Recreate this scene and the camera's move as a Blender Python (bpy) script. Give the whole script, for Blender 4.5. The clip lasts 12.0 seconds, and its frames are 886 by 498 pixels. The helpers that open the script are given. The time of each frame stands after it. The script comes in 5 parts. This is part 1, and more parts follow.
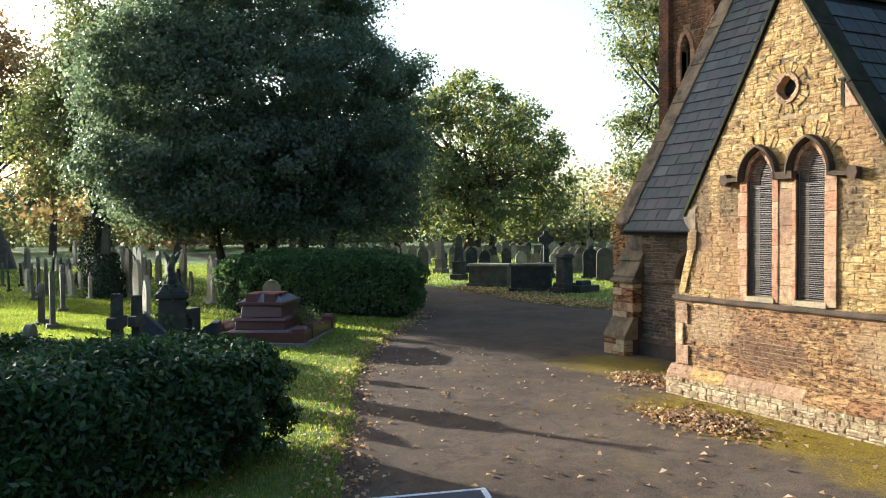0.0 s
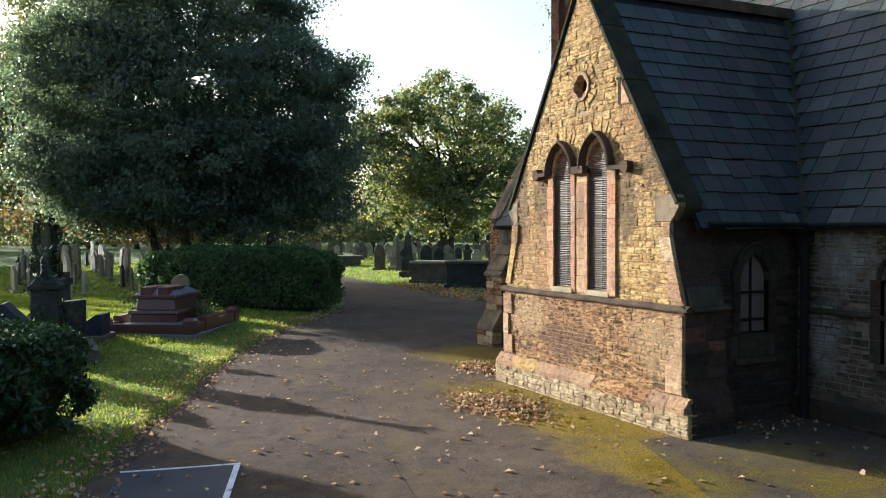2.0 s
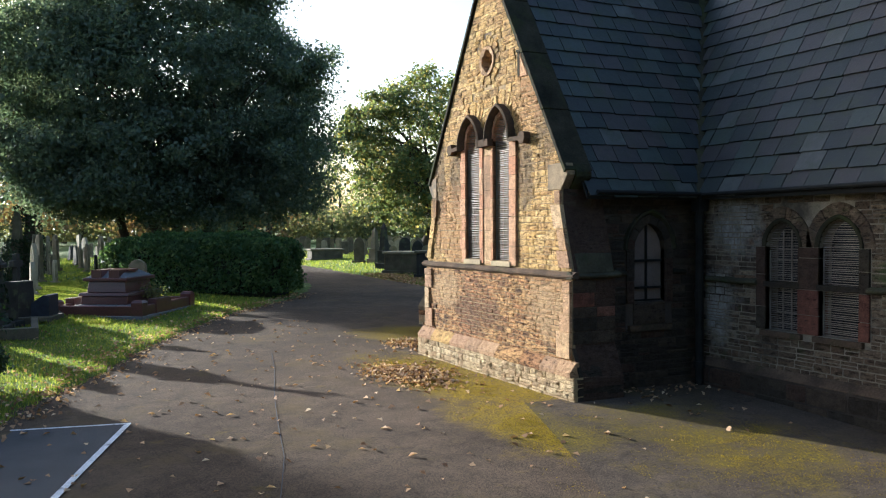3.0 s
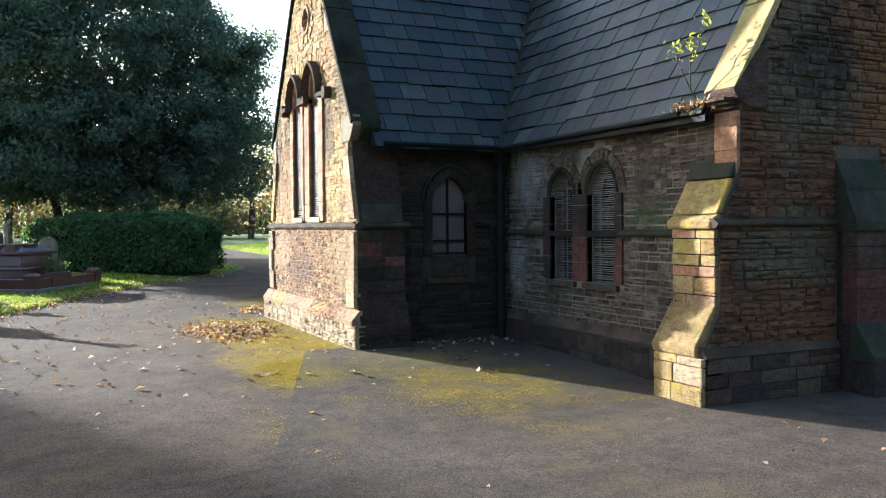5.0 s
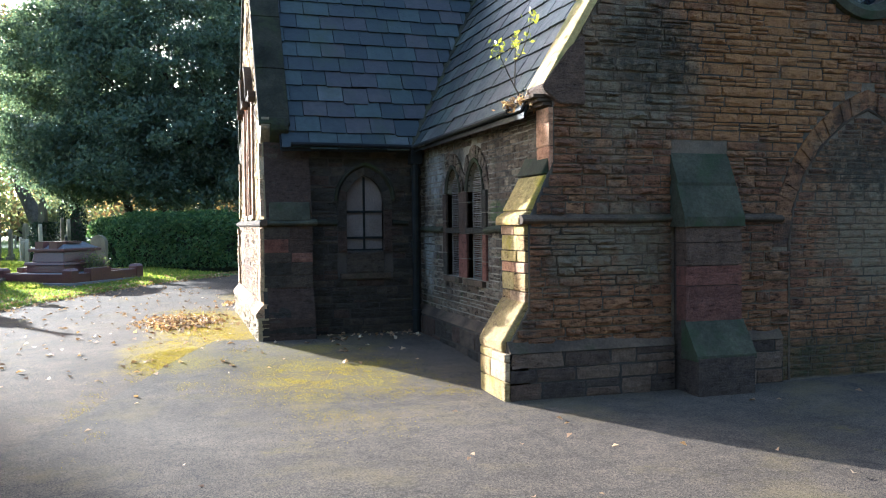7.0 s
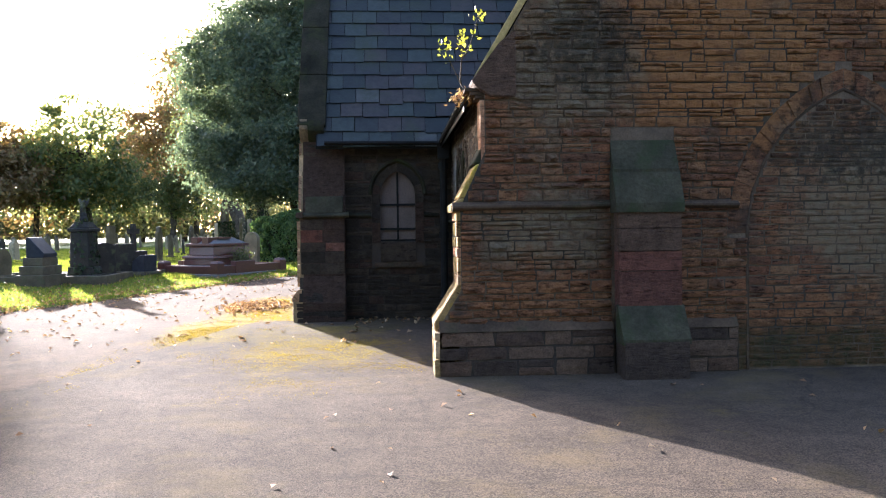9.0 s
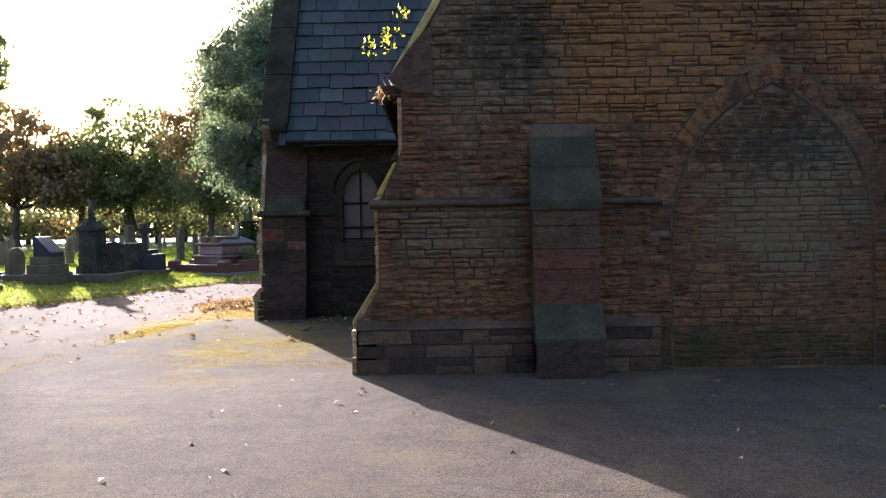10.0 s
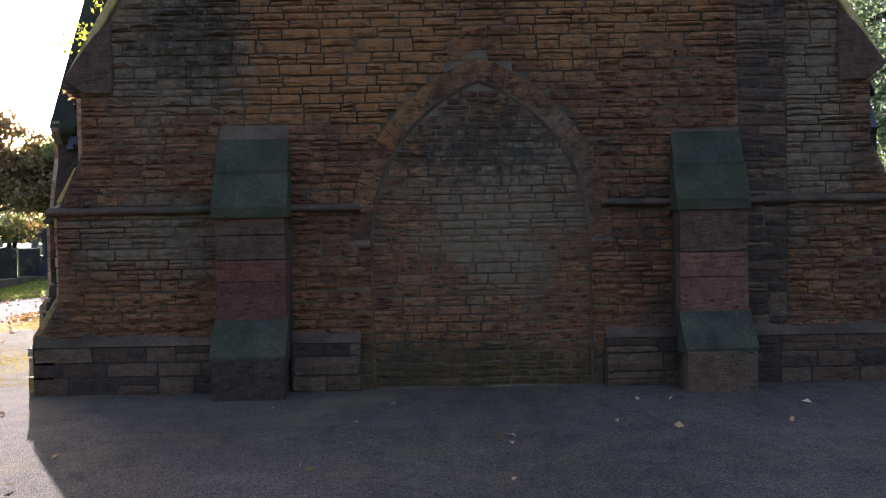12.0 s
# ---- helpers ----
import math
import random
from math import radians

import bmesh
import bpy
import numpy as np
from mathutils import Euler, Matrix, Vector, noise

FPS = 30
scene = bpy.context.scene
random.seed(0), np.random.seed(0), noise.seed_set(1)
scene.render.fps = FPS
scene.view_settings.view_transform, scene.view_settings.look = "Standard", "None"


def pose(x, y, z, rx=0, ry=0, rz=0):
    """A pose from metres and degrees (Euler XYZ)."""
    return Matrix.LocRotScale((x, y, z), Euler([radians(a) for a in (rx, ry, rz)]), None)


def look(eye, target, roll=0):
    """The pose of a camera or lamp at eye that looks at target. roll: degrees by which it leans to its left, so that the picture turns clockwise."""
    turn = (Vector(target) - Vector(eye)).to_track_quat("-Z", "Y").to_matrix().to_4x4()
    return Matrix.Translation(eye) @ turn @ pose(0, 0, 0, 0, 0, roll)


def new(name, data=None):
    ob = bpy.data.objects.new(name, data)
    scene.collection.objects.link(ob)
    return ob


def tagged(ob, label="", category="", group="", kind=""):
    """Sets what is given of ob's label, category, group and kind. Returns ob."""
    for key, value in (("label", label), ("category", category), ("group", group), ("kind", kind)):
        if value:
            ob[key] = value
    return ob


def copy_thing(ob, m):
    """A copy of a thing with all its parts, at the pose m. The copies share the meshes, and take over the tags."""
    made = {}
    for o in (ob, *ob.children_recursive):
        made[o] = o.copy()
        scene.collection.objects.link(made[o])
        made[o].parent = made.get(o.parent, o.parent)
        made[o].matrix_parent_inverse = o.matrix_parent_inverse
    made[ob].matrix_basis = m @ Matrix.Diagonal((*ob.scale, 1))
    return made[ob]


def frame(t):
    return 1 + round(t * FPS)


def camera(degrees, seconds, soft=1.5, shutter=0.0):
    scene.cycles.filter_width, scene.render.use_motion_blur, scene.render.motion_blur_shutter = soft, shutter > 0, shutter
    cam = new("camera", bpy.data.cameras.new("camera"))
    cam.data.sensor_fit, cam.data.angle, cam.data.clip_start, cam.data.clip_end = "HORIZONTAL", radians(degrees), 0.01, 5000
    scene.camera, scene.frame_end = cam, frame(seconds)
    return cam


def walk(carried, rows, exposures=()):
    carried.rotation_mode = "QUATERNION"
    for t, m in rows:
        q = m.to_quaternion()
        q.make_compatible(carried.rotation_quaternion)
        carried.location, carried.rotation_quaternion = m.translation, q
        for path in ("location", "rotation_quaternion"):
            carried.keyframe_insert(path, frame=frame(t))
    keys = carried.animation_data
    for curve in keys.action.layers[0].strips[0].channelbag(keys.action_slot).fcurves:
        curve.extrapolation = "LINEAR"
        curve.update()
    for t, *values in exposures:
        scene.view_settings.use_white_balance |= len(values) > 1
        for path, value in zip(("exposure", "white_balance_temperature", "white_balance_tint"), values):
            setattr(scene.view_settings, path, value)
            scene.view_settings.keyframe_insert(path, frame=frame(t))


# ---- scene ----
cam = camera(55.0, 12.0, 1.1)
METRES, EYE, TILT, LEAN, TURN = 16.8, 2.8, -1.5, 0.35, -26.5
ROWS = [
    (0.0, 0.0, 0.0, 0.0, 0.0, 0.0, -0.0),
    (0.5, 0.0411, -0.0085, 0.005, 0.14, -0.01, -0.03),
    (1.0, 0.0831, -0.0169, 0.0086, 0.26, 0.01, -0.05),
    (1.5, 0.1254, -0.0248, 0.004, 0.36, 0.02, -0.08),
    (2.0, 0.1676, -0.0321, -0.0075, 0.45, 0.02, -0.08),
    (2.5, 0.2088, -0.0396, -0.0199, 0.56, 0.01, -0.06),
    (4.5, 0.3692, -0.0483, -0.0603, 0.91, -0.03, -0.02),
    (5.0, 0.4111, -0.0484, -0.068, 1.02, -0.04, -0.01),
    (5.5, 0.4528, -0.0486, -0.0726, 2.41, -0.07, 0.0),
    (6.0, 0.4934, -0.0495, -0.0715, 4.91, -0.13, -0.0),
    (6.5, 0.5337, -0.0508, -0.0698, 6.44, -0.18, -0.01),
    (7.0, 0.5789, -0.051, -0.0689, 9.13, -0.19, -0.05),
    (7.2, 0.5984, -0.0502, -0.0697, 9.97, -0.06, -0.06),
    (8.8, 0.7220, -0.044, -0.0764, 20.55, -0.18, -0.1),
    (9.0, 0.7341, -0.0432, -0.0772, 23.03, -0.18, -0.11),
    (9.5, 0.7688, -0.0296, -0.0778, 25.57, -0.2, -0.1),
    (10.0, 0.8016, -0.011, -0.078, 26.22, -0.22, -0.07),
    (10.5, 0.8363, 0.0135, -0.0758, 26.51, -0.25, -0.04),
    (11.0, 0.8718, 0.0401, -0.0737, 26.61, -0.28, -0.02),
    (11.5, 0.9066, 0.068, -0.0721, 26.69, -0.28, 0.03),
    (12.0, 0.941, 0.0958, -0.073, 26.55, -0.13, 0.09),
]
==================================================
_AIM_
In the data above, find the line that contains "made[o] = o.copy()" and the line that contains "for t, *values". Repeat exactly those lines and every line between them, and only those.

_EXPECTED ANSWER_
        made[o] = o.copy()
        scene.collection.objects.link(made[o])
        made[o].parent = made.get(o.parent, o.parent)
        made[o].matrix_parent_inverse = o.matrix_parent_inverse
    made[ob].matrix_basis = m @ Matrix.Diagonal((*ob.scale, 1))
    return made[ob]


def frame(t):
    return 1 + round(t * FPS)


def camera(degrees, seconds, soft=1.5, shutter=0.0):
    scene.cycles.filter_width, scene.render.use_motion_blur, scene.render.motion_blur_shutter = soft, shutter > 0, shutter
    cam = new("camera", bpy.data.cameras.new("camera"))
    cam.data.sensor_fit, cam.data.angle, cam.data.clip_start, cam.data.clip_end = "HORIZONTAL", radians(degrees), 0.01, 5000
    scene.camera, scene.frame_end = cam, frame(seconds)
    return cam


def walk(carried, rows, exposures=()):
    carried.rotation_mode = "QUATERNION"
    for t, m in rows:
        q = m.to_quaternion()
        q.make_compatible(carried.rotation_quaternion)
        carried.location, carried.rotation_quaternion = m.translation, q
        for path in ("location", "rotation_quaternion"):
            carried.keyframe_insert(path, frame=frame(t))
    keys = carried.animation_data
    for curve in keys.action.layers[0].strips[0].channelbag(keys.action_slot).fcurves:
        curve.extrapolation = "LINEAR"
        curve.update()
    for t, *values in exposures:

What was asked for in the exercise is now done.